A Review of The Who’s Tommy (1969)

            On September 17, I was one of the thousands of people astonished by Roger Daltrey’s concert at Boston University’s Agganis Arena. He played songs such as “I’m Free”, “Overture”, “Pinball Wizard” and “Cousin Kevin”. What do these songs have in common? They are all on The Who’s 1969 album, Tommy. It was a particularly successful album because of its unique genre. It is widely known as the first “rock opera”, a paradox. How often has a band as successful and famous as the Who collaborated with an opera great such as Luciano Pavarotti. On YouTube, one can find videos from a 1996 collaborative concert between Eric Clapton and Pavarotti; however, Tommy does not star any opera luminaries. To the contrary, through a series of 24 rock songs, The Who shares the story of a deaf boy named Tommy who grows up to lead a messianic movement. The album was so successful that in 1975 a movie was produced and 43 years after it was released, Daltrey has sold out a number of shows on his 2011-2012 tour, in which he played the full album each time. Tommy is a fantastic album that classic rock aficionados and others alike should appreciate because of both the collaboration of Pete Townshend’s guitar riffs and Daltrey’s voice, and its creative opera form.   

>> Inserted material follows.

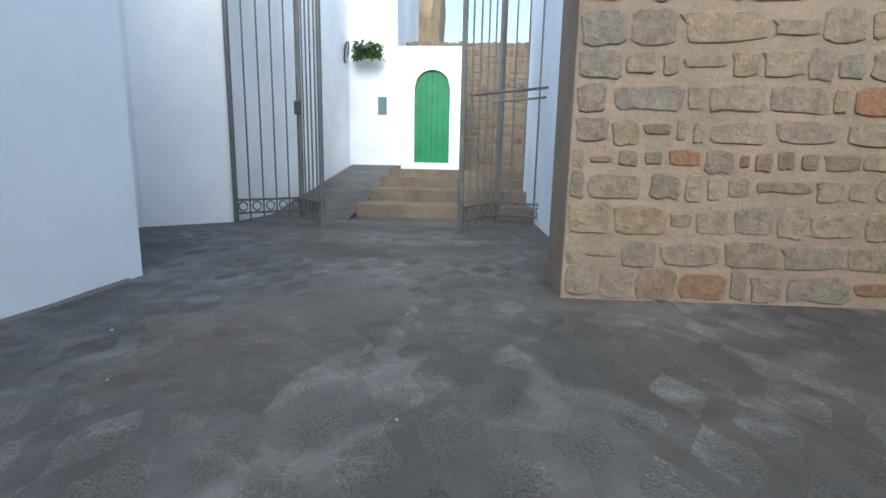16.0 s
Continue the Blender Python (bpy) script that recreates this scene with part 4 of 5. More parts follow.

            One aspect that makes Tommy a unique album that is worthwhile to be in anyone’s musical collection is the melding of the guitarist Pete Townshend’s riffs and Daltrey’s voice. The first of Townshend’s phenomenal riffs occurs in the album’s opener “Overture”. Its upbeat tone with a rapid tempo sets the tone for many of the following songs. Another striking riff occurs in “Amazing Journey/ Sparks”. A common thread is the amount of repetition Townshend uses. In each of these songs, he repeats a heavy sounding riff many times. In contrast, in songs such as “Eyesight to the Blind”, he plays higher-pitched notes repeatedly to provide a sort of yin-yang event with touches of both of light and dark, thus producing a balanced mixture of positive and negative sounding effects. However, Townshend did not provide these effects alone; he required the help of the lead vocalist Daltrey. While Daltrey’s recent tour starred Townshend’s brother on guitar, not Townshend himself, it conveyed the importance of Daltrey’s ability to hit softer notes as in “Tommy Can You Hear Me?” and hard notes in others such as “Welcome”.
            While the combination of Townshend’s guitar playing and Daltrey’s in Tommy is exceptional, it is not what makes it better than other The Who albums. Other terrific The Who albums such as “My Generation” and “It’s Hard” have similar quality. On the other hand, while these albums have songs that relate to each other, they do not convey stories. In contrast, if Tommy is listened in its entirety one can grasp a clear plot. For example, the album’s plot begins, when Tommy is born in the second song  “It’s a Boy”.  As he grows up, he faces certain obstacles such as deafness as conveyed in “ You Didn’t Hear it” and drug influences as seen in “Acid Queen”. To the contrary, he develops a talent in pinball as portrayed in “Pinball wizard”. Especially as the Who performed “Pinball Wizard” at the 2010 Superbowl, it is clear many people have heard of at least some of these songs in Tommy; however a far smaller number have likely listened to the album in its entirety.  After seeing Daltrey perform all of the songs in chronological order, I can assure it is worthwhile for anyone to obtain the album and experience its complete story.